>> begin

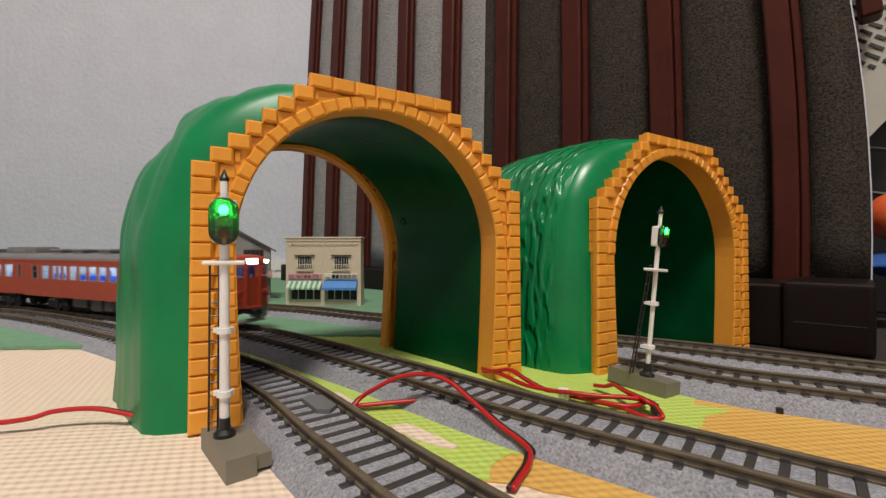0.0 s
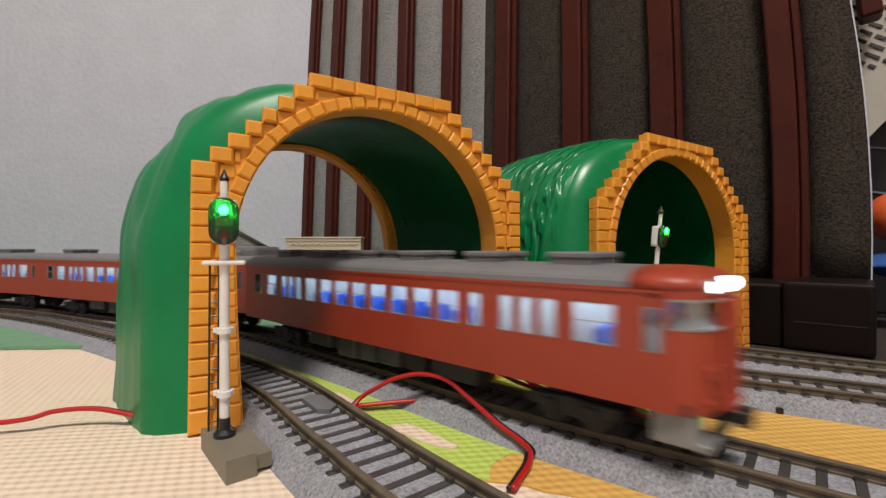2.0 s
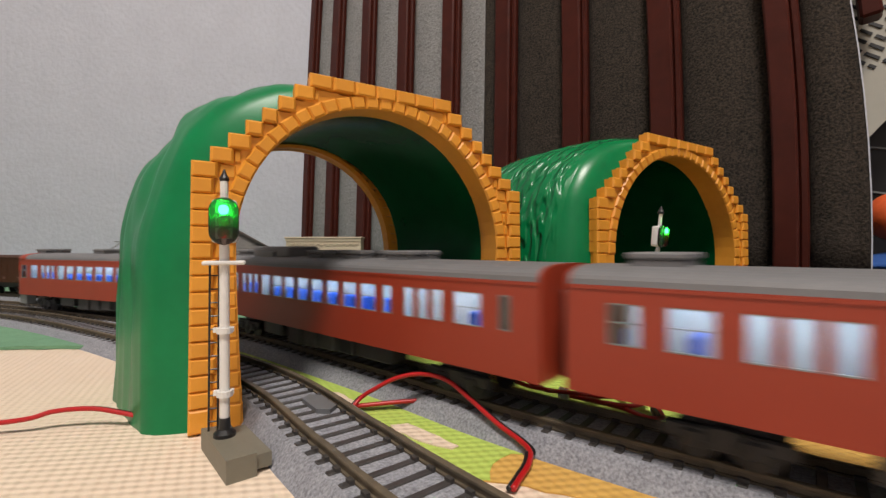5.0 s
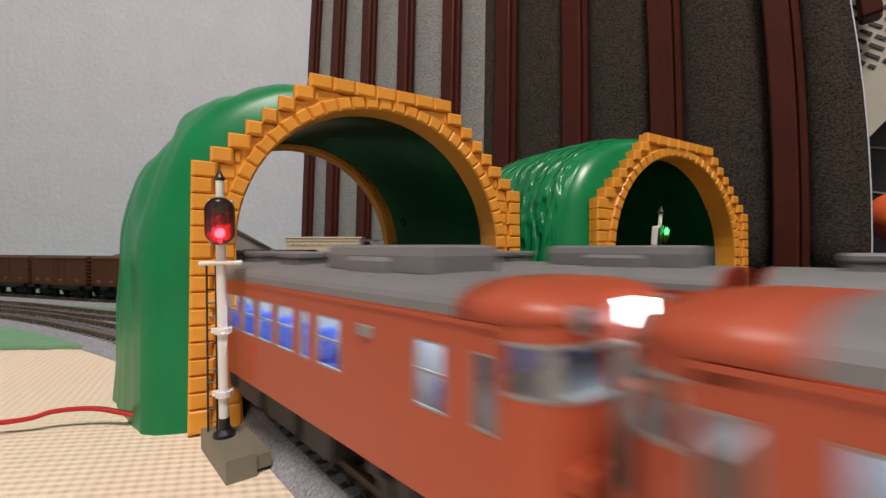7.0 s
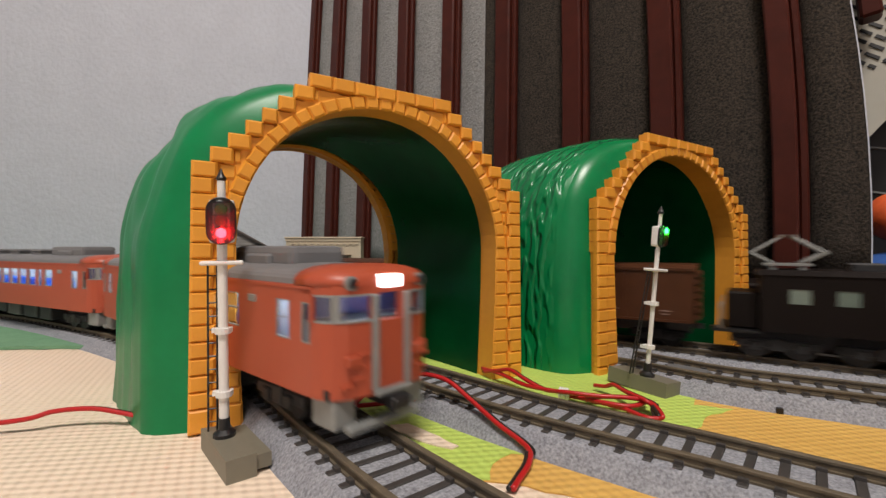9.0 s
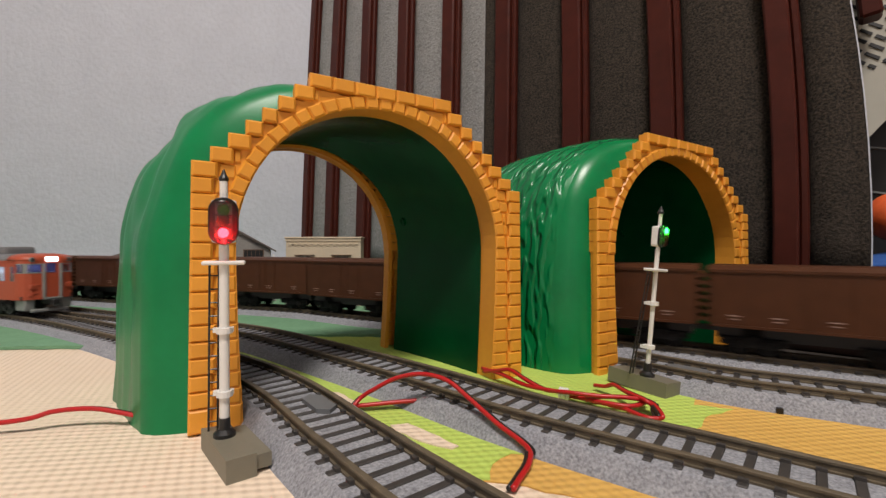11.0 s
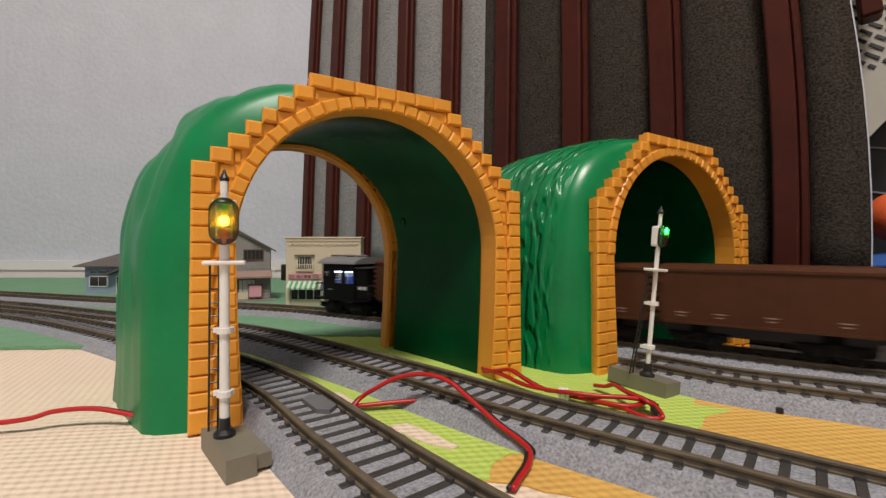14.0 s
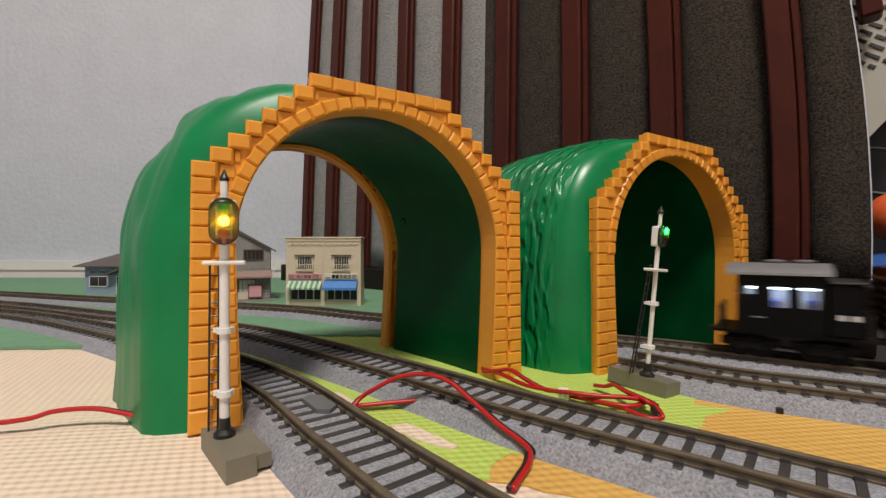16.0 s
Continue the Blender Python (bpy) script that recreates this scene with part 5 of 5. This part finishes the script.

>> end

> _Directions_
Reproduce every line of the material precisely, omitting its pictures.

> _Full response_
0.0 s
2.0 s
5.0 s
7.0 s
9.0 s
11.0 s
14.0 s
16.0 s
Continue the Blender Python (bpy) script that recreates this scene with part 5 of 5. This part finishes the script.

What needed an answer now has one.